Выбрать главу

— Вам бы фамилию надо дать не Зверев, а Кроликов, — раздраженно проговорил Молотов. Как позднее делился со мной Зверев, в глазах Молотова он не прочел шутки. Они глядели на него весьма холодно и возбужденно.

Зверев начал громко оправдываться.

— Вы что тут суматоху устраиваете как на базаре, — строго заметил Молотов. — Не уподобляйтесь плохому деляге–говоруну.

— Прошу извинить меня, — тише произнес Зверев и стал обосновывать правильность заложенных в бюджете расходов.

После этого возбуждение улеглось, и Молотов, видимо, почувствовал, что он слишком сильно задел наркома финансов. Он смягчил свои слова:

— Вот так бы и сказали, а это шумит как воробей на дождь.

Всс тихо рассмеялись.

В 30‑е годы и во время Великой Отечественной войны Молотов, несомненно, был вторым лицом в государстве и ни с кем так постоянно не советовался Сталин, как с ним. Мнения Вячеслава Михайловича с оценками, суждениями вождя не расходились.

Так, перед фашистским нападением он явно недооценивал военную мощь Германии, которая, по его словам, «не имеет сырья и людского состава», и постоянно поддерживал точку зрения Сталина, что в 1941 г. Гитлер не посмеет совершить агрессию против СССР. Вспоминается, как в конце апреля сорок первого года на одном из совещаний у Молотова с заместителями Председателя Совнаркома СССР на вопрос Н. А. Вознесенского, как следует расценивать безнаказанные полеты германских самолетов над советской территорией и участившиеся разговоры о предстоящей войне с Германией, Молотов несколько уклончиво ответил:

— Нашим военным сказано, чтобы не всяким слухам верили, т. к. они могут распространяться с целью дезинформации, а на вторжения немецкой авиации мы отреагировали, обратившись с протестом к правительству Германии.

На другой вопрос Вознесенского, правда ли, что товарищ Сталин с недоверием и подозрительностью отнесся к предупреждениям, поступившим в начале 1941 г. и 19 апреля этого же года по дипломатическим каналам из Соединенных Штатов и Великобритании, последовал ответ, что товарищ Сталин с полным основанием квалифицировал эти предостережения как провокационные. «Мы расцениваем эти сообщения как шантаж и подстрекательство, рассчитанные на то, чтобы как можно скорее спровоцировать войну между СССР и Германией», — заявил Молотов.

Он с известным доверием относился ко мне и даже высказывал в те дни некоторые свои мысли: «Вот взялись пугать нас Германией. Куда ей до нас с голыми руками. Пороху не хватит. А еще хотят весь мир завоевать! А чем завоевать?»
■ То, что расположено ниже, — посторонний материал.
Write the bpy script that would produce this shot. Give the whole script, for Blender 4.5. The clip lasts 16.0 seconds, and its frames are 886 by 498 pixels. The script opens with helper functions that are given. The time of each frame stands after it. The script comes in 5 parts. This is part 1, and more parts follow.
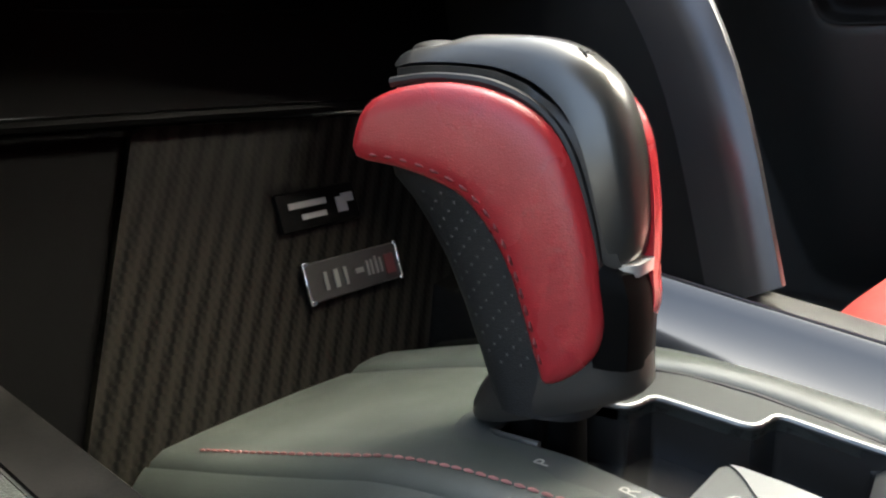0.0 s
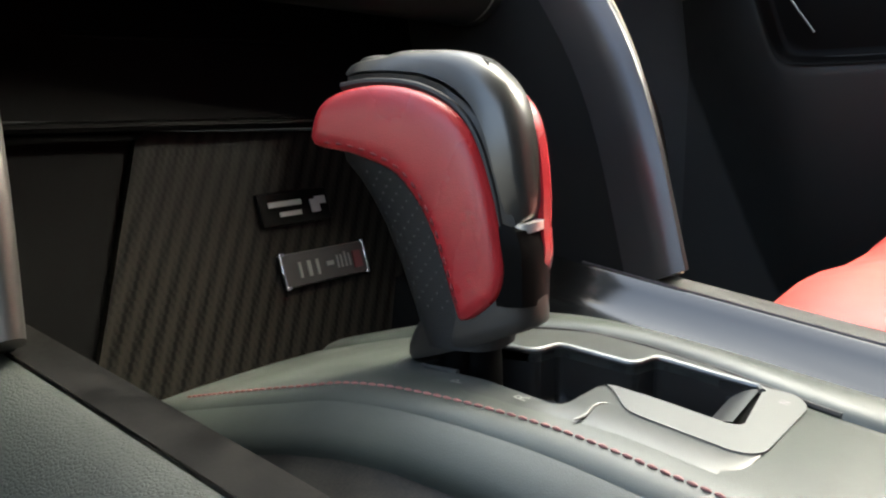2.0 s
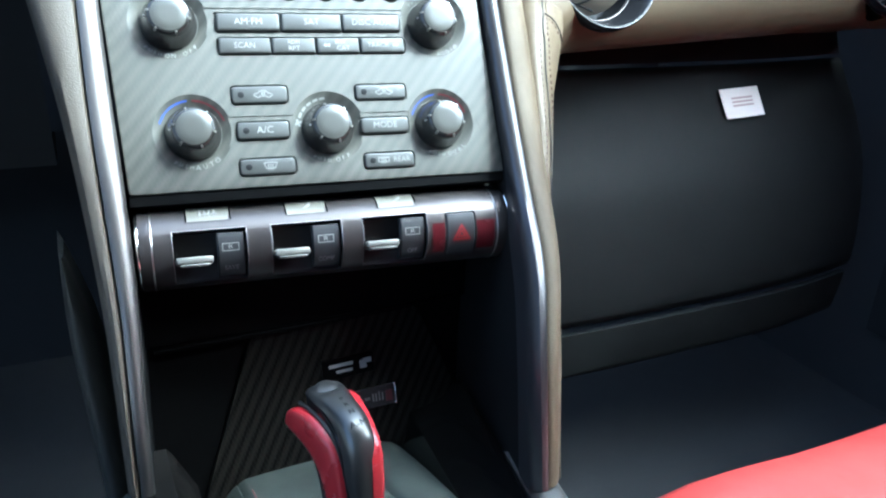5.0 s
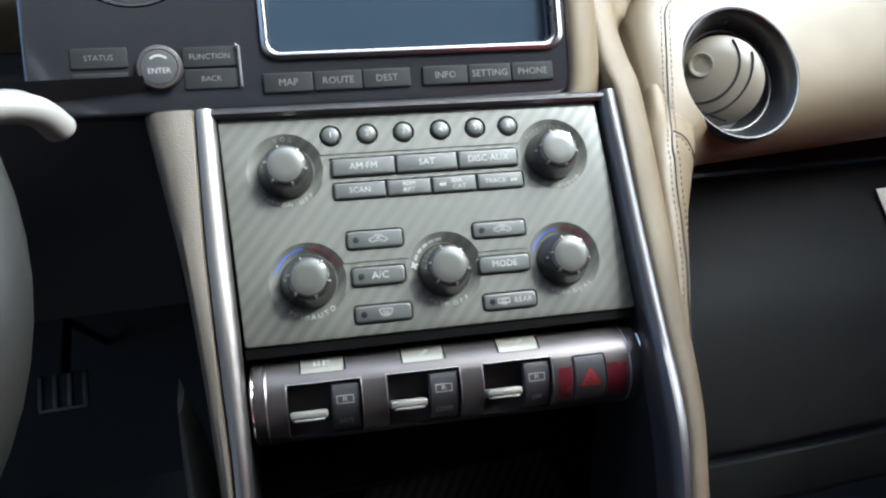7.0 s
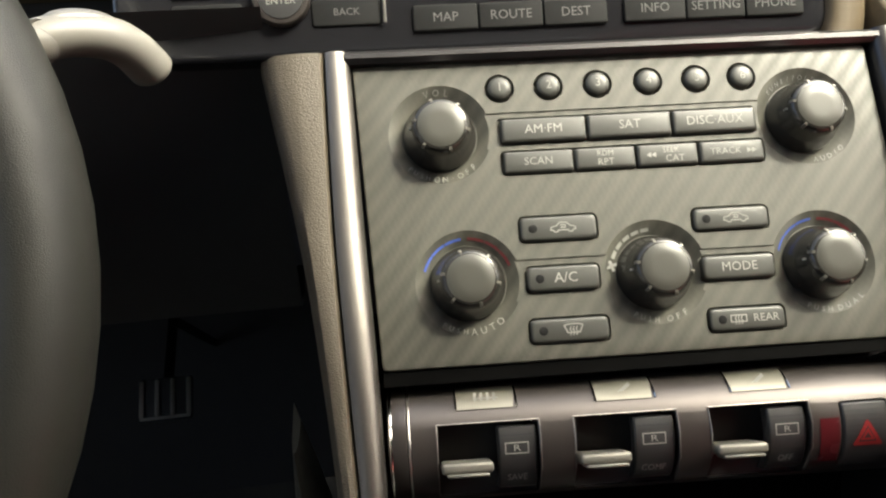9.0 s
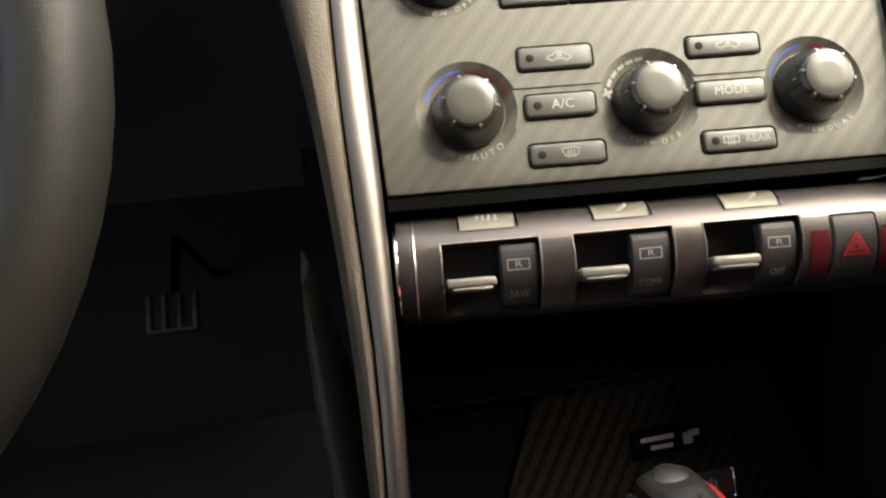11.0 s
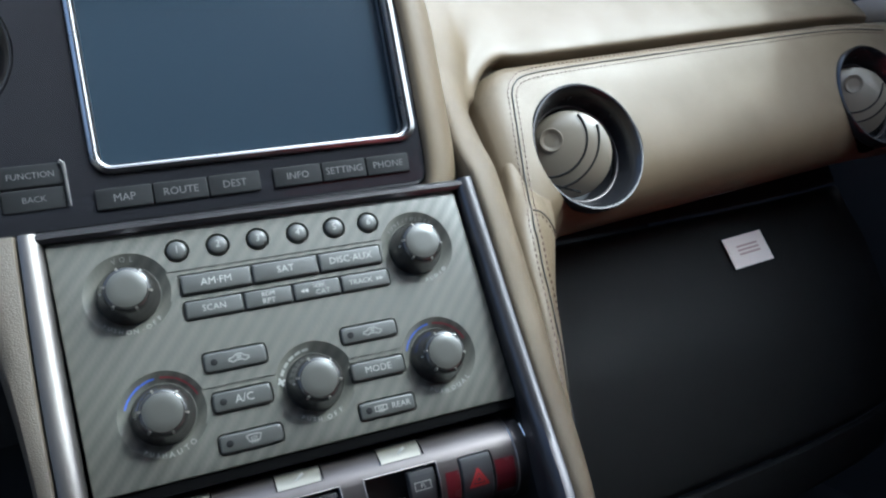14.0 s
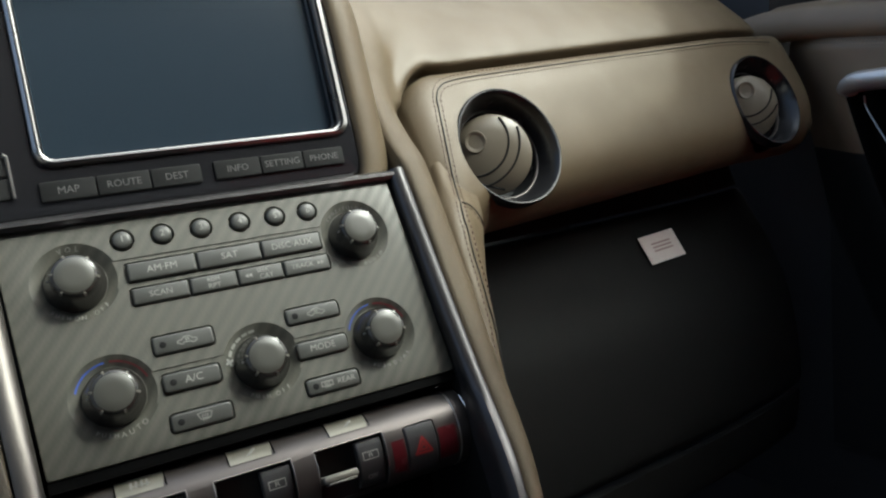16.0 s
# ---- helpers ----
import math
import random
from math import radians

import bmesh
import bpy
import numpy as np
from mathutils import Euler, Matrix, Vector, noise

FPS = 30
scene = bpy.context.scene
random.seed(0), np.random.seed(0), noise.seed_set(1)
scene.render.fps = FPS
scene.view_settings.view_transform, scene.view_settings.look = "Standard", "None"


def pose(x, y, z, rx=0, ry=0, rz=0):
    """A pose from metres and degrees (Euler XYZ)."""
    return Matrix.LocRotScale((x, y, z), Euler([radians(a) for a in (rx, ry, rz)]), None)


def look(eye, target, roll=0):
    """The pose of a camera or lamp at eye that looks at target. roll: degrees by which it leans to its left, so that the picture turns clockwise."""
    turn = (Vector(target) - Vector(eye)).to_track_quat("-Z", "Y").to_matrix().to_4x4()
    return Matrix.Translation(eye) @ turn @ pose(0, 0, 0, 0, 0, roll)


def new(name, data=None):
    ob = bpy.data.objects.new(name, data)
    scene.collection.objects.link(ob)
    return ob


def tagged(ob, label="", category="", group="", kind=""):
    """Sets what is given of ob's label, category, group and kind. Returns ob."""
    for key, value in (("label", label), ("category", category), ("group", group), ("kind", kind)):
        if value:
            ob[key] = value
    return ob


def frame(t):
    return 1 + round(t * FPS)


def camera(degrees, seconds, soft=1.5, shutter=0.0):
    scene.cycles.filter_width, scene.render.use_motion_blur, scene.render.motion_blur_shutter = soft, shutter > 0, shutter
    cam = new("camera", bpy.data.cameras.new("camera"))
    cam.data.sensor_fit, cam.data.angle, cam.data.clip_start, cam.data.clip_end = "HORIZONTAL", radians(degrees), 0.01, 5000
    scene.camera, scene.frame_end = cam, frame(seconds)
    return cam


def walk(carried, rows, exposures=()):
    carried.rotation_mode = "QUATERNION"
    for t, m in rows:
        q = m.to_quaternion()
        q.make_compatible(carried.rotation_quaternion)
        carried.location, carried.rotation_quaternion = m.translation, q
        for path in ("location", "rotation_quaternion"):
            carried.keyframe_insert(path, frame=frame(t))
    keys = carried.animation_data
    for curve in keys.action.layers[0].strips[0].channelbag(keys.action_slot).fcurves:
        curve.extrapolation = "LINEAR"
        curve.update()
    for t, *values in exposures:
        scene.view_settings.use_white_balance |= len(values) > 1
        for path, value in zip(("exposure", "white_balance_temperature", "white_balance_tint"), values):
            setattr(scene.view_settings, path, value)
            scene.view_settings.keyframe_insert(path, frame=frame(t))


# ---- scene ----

Превыше всего Молотов ставил аккуратность и честность. Уж если он дал задание и назначил срок — приди или позвони и скажи, что запаздываешь. Хотя иногда и отругает, но ничего. Но если не выдержал срок и сделал с опозданием, то берегись: попадет на «орехи». Еще хуже поступит он, если скривишь душой, скажешь неправду. Он сразу изобличит тебя и ты тогда пропал — нет тебе веры.

Молотов часто излишне нервничал, по пустяку раздражался. Это бывало, когда ему в чем–то доставалось от Сталина. Или, как ему казалось, он отходил на «третий» план.

Однажды я зашел к Молотову, чтобы доложить подготовленные проекты решений. В это время в кабинет зашел со срочной бумагой его помощник по особым делам Баскаков.

— Можно прервать Вас?

Молотов продолжал подписывать бумаги…

— Вы поручили к часу доложить предложение, — напомнил Баскаков.

Молотов оторвался от моих бумаг и взял в руки документ помощника. В его глазах я увидел нечто такое, что меня передернуло.

— Что это?! — возмутился Молотов. — Сплошная белиберда или судорога мыслей?

Он пристально посмотрел на Баскакова.

— Вы хоть бы побрились. Или решили бороду отращивать? Имейте в виду — ум в голове, а не в бороде.

Молотов перевел на меня сердитый взгляд.

— Забирайте Ваши бумаги. На сегодня все.

Когда я собрал бумаги и шел к выходу, услышал раздраженный, повышенный голос хозяина кабинета:

— Ишь, распоясались! Ноги на стол! Безобразие! Подняли головы и поглядываете, словно одичавшие псы!

Я вышел из кабинета довольный тем, что мне не пришлось дальше слышать молотовскую ругань. В приемной комнате, где сидел помощник Вячеслава Михайловича — И. И. Лапшов, я сказал ему, что часть бумаг осталась неподписанной.

В это время возвратился Баскаков.

— Он обращался со мной, как с негром в Америке, — произнес Баскаков. В его полузакрытых глазах бушевали гнев и чувство большой обиды.